Where do rights come from?

We’ve spent the last few weeks in justice class working on rights and what they are, where they come from. In particular, we posed the difficult question for secular governments of: if you don’t believe in souls or the divine aspects of man, how do you set up the theoretical precedents for humans as rights-holders? It’s a sticky problem when you start poking at the question of rights without gods: people of faith have it a bit easier by referring to a divinity who holds mankind in special regard, and from that follows that mankind has certain entitlements. Certainly secular rights theorists have their arguments, such as eudaimonism, among others. The nice thing about the secular route is that you have a opening for people like Peter Singer to come along and challenge your assumptions about pleasure- and pain-feeling for the basis for rights, largely as a means of extending those rights to animals and other species that obviously feel pain, fear death, etc.

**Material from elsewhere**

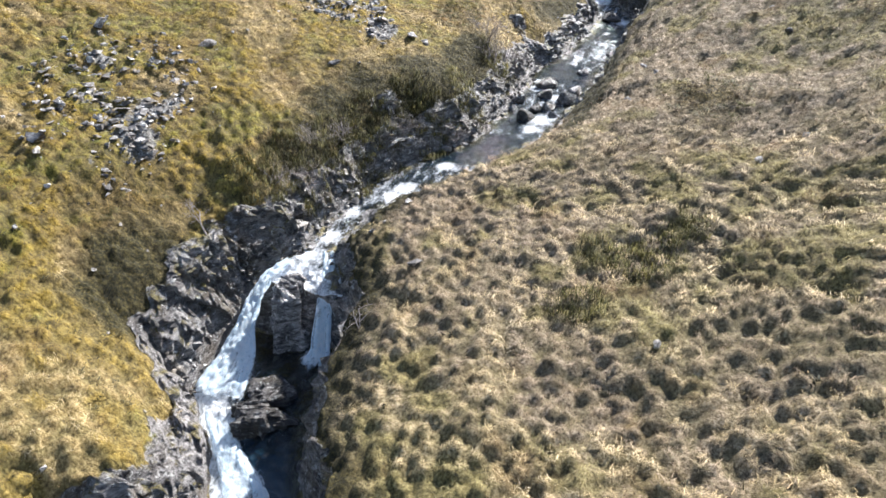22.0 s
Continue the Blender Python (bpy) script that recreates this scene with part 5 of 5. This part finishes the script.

I got rather stuck in the middle of Nicholas Wolterstorff’s book, Justice: Right and Wrongs, and within his chapter on eudaimonism, where he argues that pleasure and pain principles can not, ultimately serve as a basis for rights-holding. I’m getting lost in his reasoning. Here’s Wolterstorff discussing Rawls (my approach–public reason) versus secular morality, and the paradox of the reasoning behind rights.

It strikes me that his argument that you can’t reason with some people also pokes holes in his own approach to rights; if you can’t reason with boneheads, and you can’t reconcile public moralities, you also have trouble making foundational religious claims among people like me who do not believe.